Abstract: FR-PO1012

Podocyte Injury Is a Feature of Transplant Glomerulopathy

Session Information

Category: Transplantation

  • 1701 Transplantation: Basic and Experimental


  • Moradi, Sara, Boston University , Worcesterr, Massachusetts, United States
  • Chen, Hui, BMC, Boston, Massachusetts, United States
  • Francis, Jean M., Boston University Medical Center, Boston, Massachusetts, United States
  • Henderson, Joel M., Boston University Medical Center, Boston, Massachusetts, United States

Transplant Glomerulopathy (TG) is a chronic progressive glomerular lesion seen in about 20% of human renal allografts at five years post-transplant. TG is primarily a result of endothelial injury and is analogous to the glomerular lesion of thrombotic microangiopathy. Diagnosis of TG is strongly associated with poor long-term graft survival; however there is no effective treatment to prevent the development or progression of TG. Since proteinuria is a key feature of TG, we hypothesize that podocyte injury is associated with its development and progression.

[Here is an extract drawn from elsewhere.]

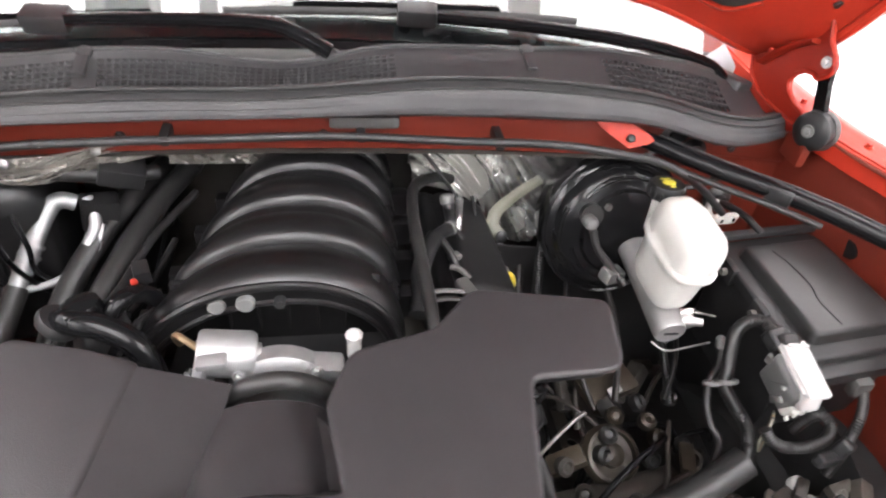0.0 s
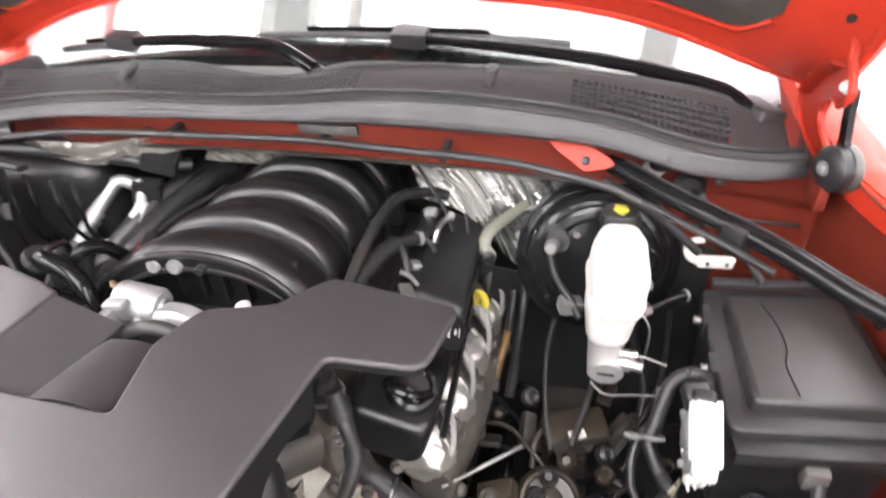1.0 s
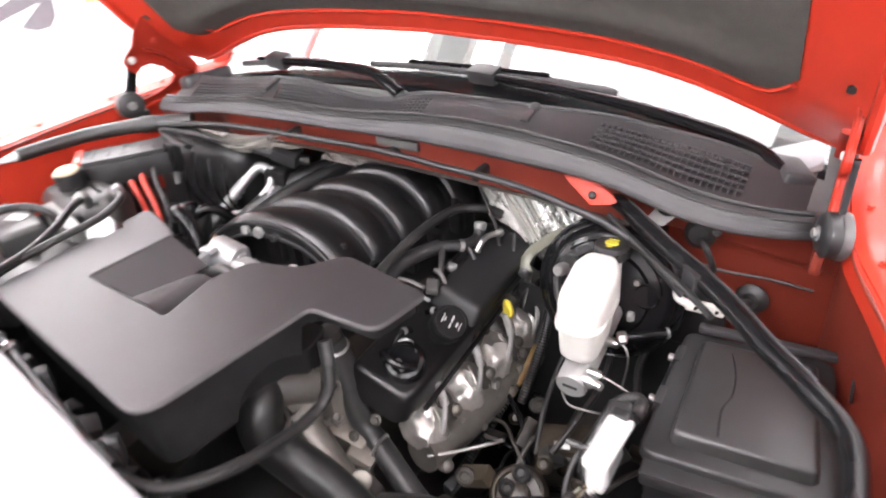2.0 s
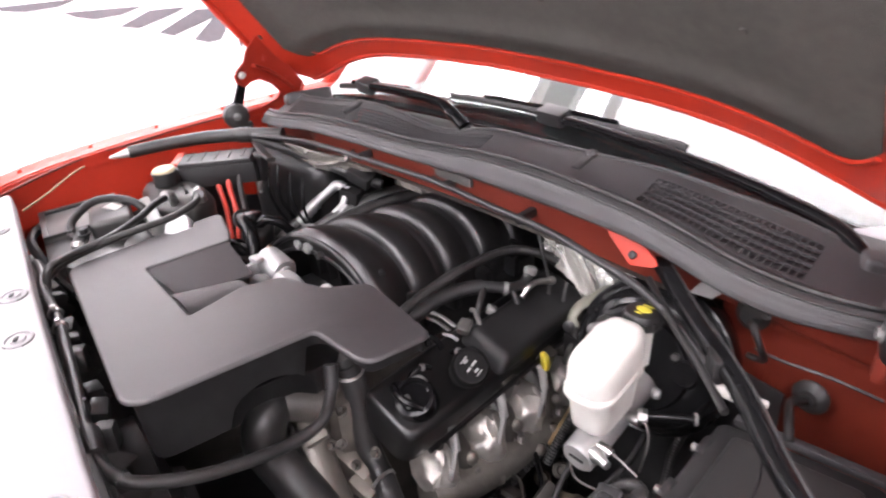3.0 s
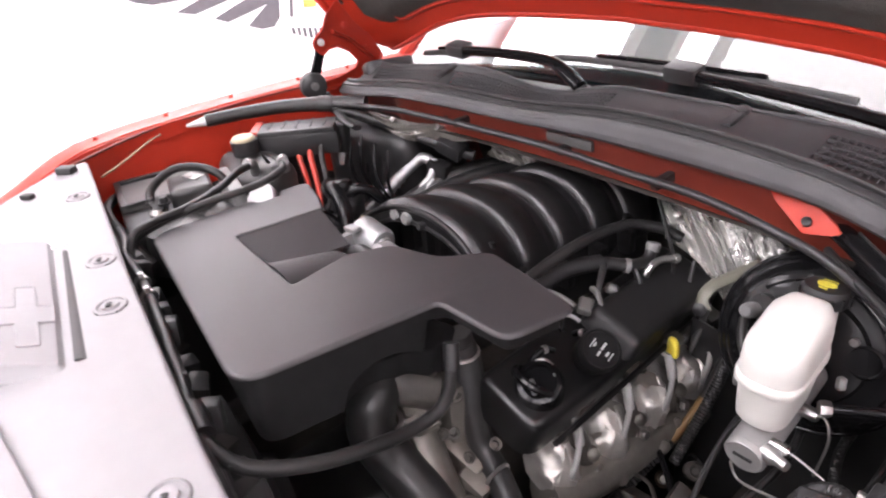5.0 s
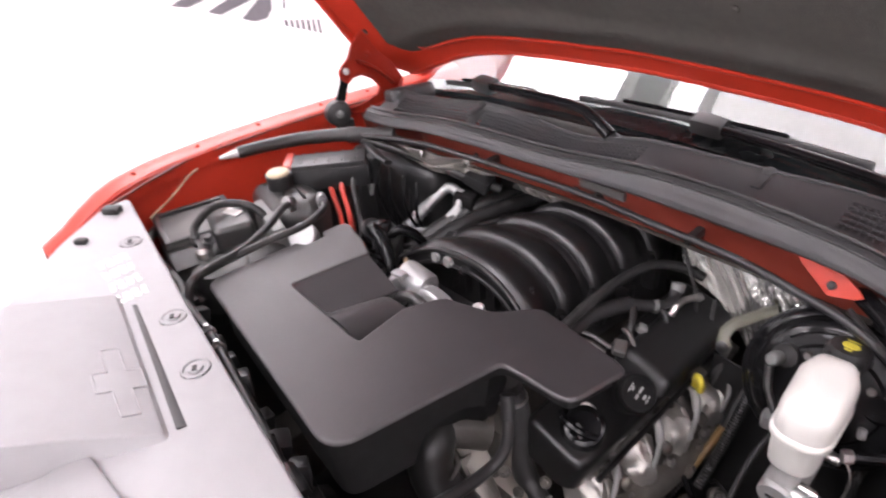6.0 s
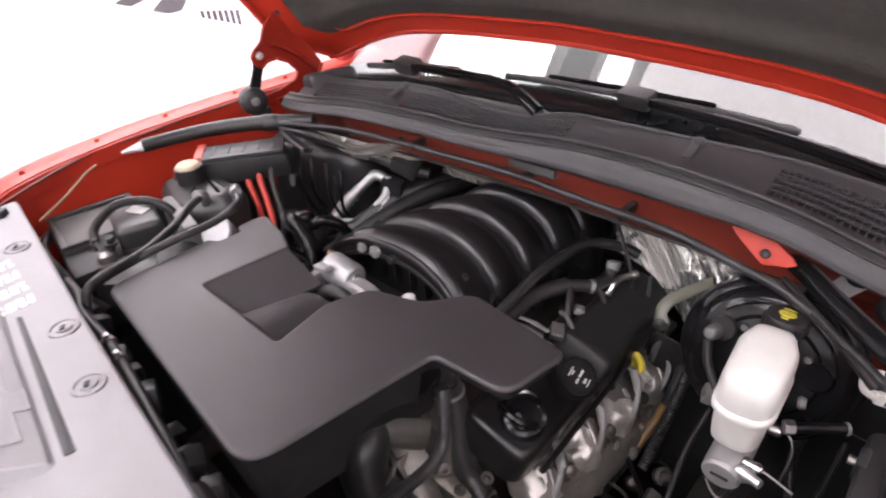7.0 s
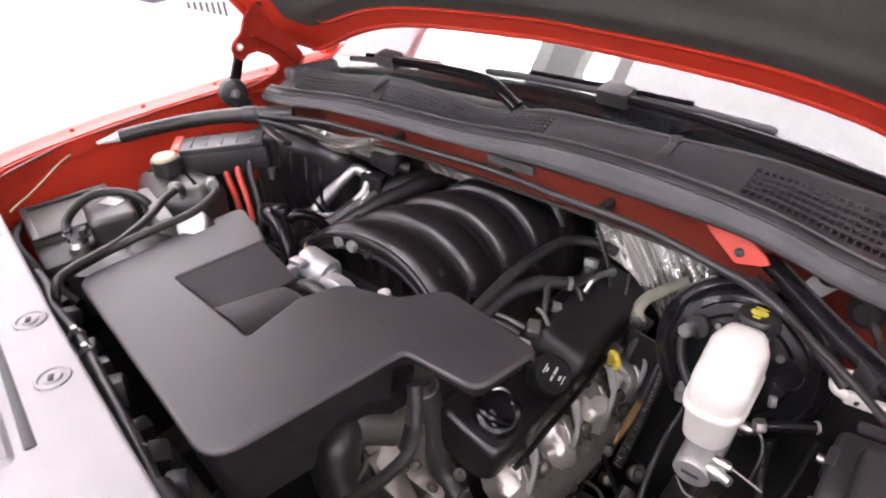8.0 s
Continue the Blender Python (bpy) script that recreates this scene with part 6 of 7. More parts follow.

We examined diagnostic electron micrographs from 21 kidney allograft biopsies (range 1 month to 15 years post-transplant), and scored these images for ultrastructural features of podocyte and endothelial injury. Podocyte injury in the form of foot process (FP) effacement, and endothelial injury in the form of cell swelling and loss of fenestrations, were scored on a 0 to 3 scale corresponding to percentage of capillary loop surface involved by the lesion throughout the biopsy (0=0-10%, 1=10-25%, 2=25-50%, 3=50%+). We also immunostained formalin-fixed, paraffin-embedded sections with primary antibodies against a panel of podocyte-specific proteins, and molecular markers of podocyte injury. Features of podocyte injury were correlated with severity of TG (Banff “cg” score for the biopsy) and endothelial injury.

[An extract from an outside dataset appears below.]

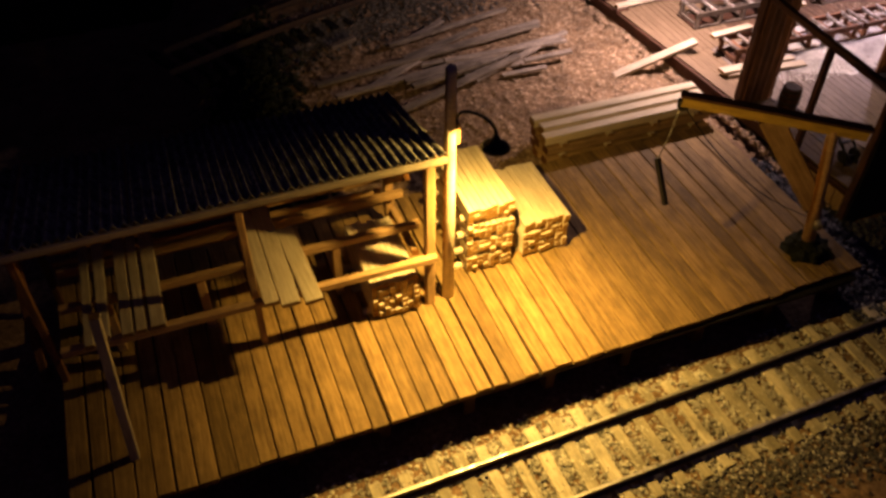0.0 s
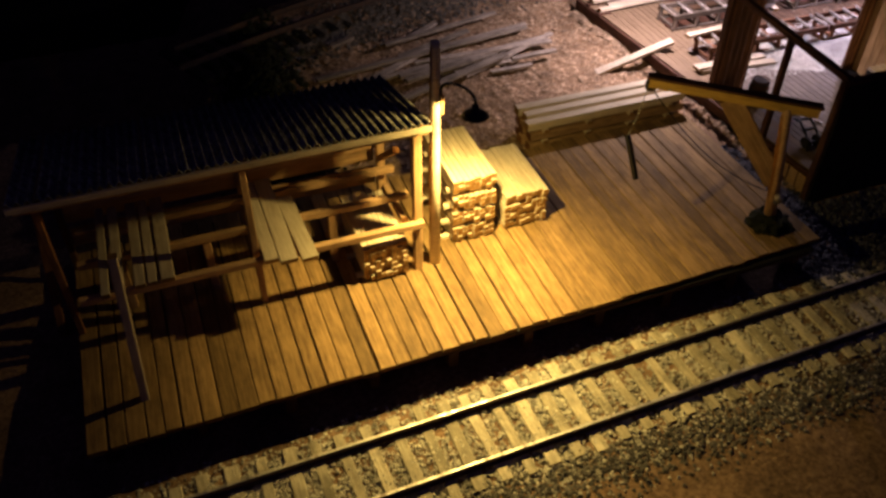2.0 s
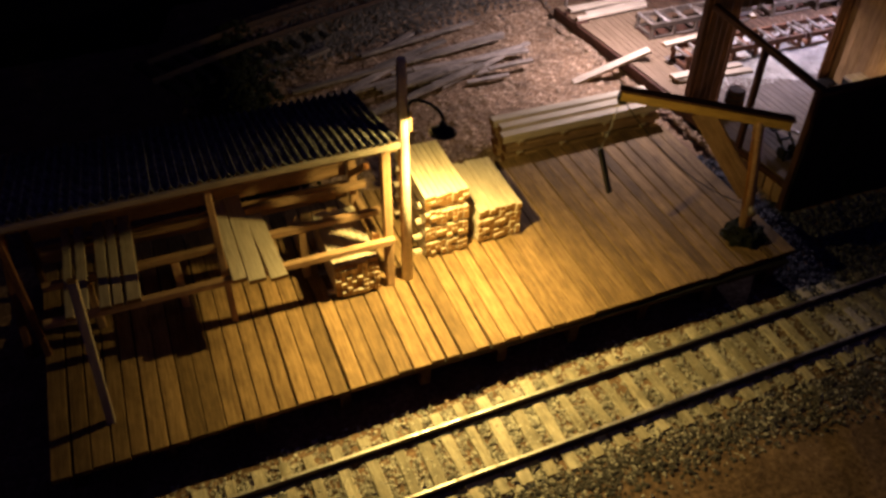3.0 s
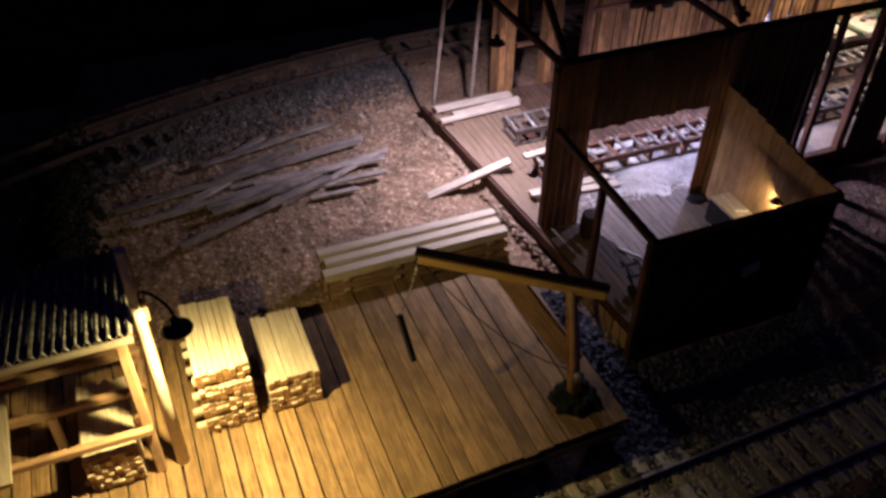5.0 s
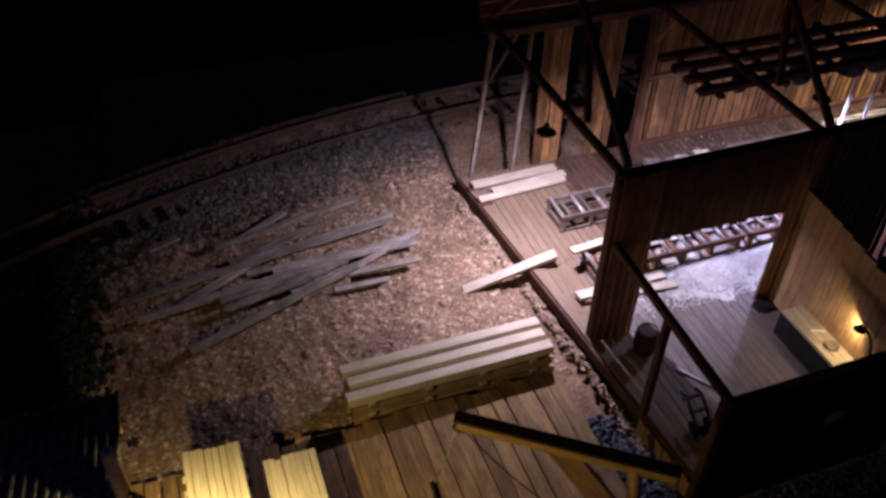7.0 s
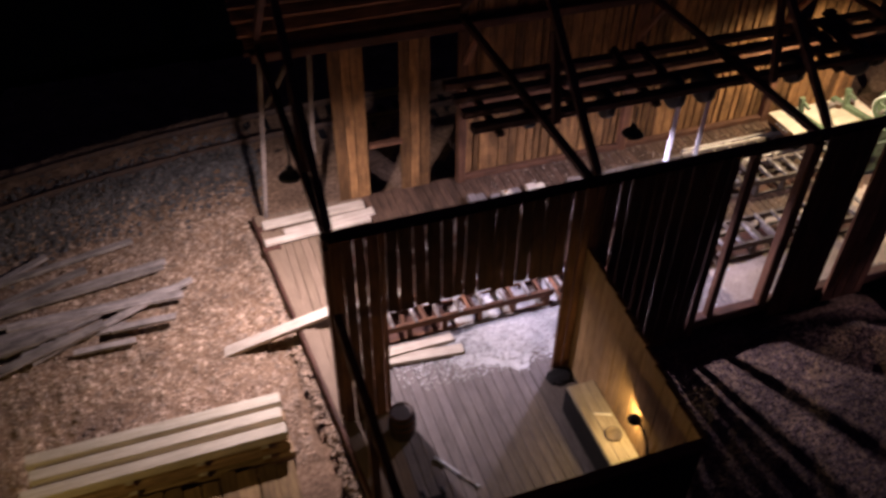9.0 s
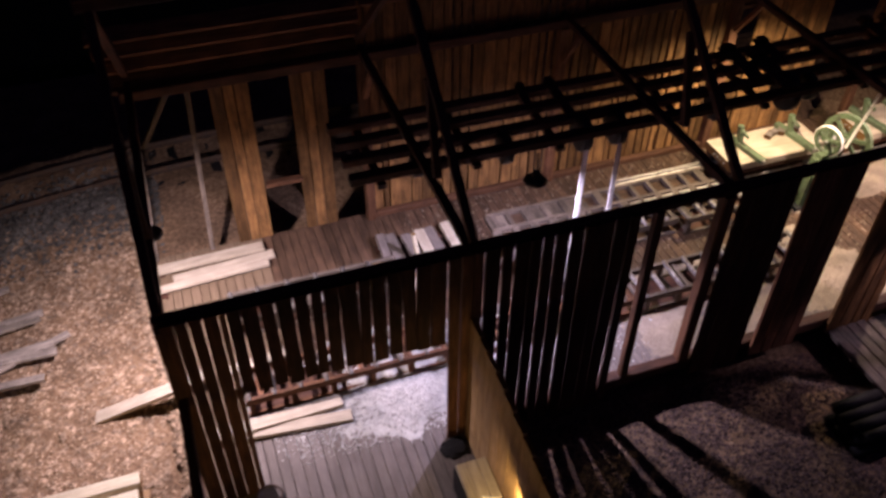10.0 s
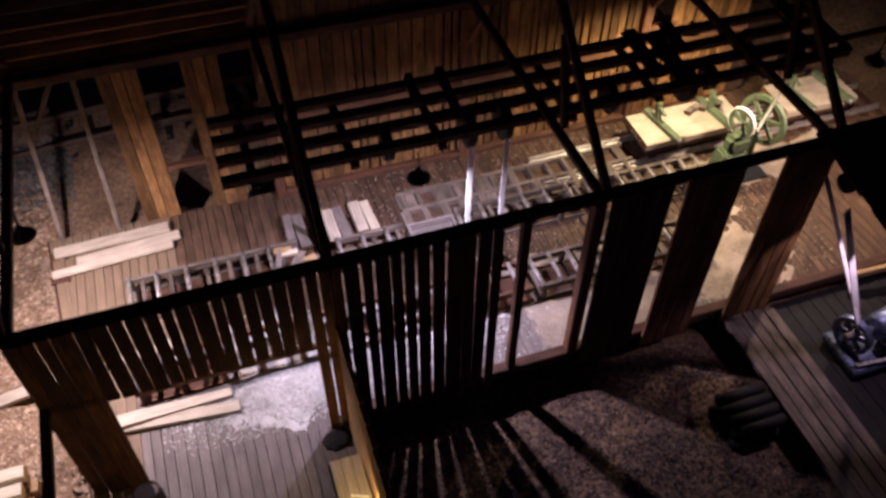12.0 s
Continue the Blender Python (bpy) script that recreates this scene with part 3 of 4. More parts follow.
def siding(x0, x1, y, z0, z1, gap, parent, material=W_WALL, wmin=3.2, wmax=5.2, ragged=0.0, thick=1.0, skip=0.0):
    x = x0
    while x < x1 - 1.5:
        w = min(R.uniform(wmin, wmax), x1 - x)
        if R.random() >= skip:
            lean = R.uniform(-0.25, 0.25)
            board("siding_board", (x + w / 2 + lean, y, z0 + R.uniform(-ragged, ragged)), (x + w / 2 - lean, y, z1), w - R.uniform(0.05, gap), thick, material, parent, up=(0, 1, 0))
        x += w


WF = FY - 2.4
# W_DARK bays below: the unlit look of the siding put into the wood colour
siding(138, 151.5, WF, FLOOR - 3, PLATE + 1.0, 0.32, mill, wmin=2.8, wmax=3.6)
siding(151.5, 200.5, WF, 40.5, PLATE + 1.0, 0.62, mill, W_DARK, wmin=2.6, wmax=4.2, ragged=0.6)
siding(200.5, 209, WF, FLOOR - 3, PLATE + 1.0, 0.8, mill, wmin=2.6, wmax=3.4)
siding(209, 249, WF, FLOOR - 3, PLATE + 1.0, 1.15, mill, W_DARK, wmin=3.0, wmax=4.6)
board("stud", (255.4, FY, FLOOR), (255.4, FY, PLATE - 1.8), 2.4, 2.4, W_WALL, mill, up=(1, 0, 0))
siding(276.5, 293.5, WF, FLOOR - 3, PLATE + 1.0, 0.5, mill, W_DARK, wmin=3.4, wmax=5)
siding(297.5, 315, WF, FLOOR - 3, PLATE + 1.0, 0.7, mill, wmin=3.4, wmax=5)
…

We found a significant correlation between podocyte injury severity and both “cg” score and endothelial injury severity. FP effacement score increases with increasing cg score; Kruskal-Wallis test reveals that median vary significantly (P<0.05). FP effacement also correlates with endothelial injury; linear regression of these data reveals a significantly non-zero slope (P<0.0001) and R-squared = 0.5673. Immunohistochemical staining suggests loss of differentiating features in podocytes in association with transplant glomerulopathy and endothelial injury.


These findings support the contention that podocyte injury is a common feature of TG, and its severity (and potentially its pathogenesis) is closely tied to extent and severity of the endothelial injury.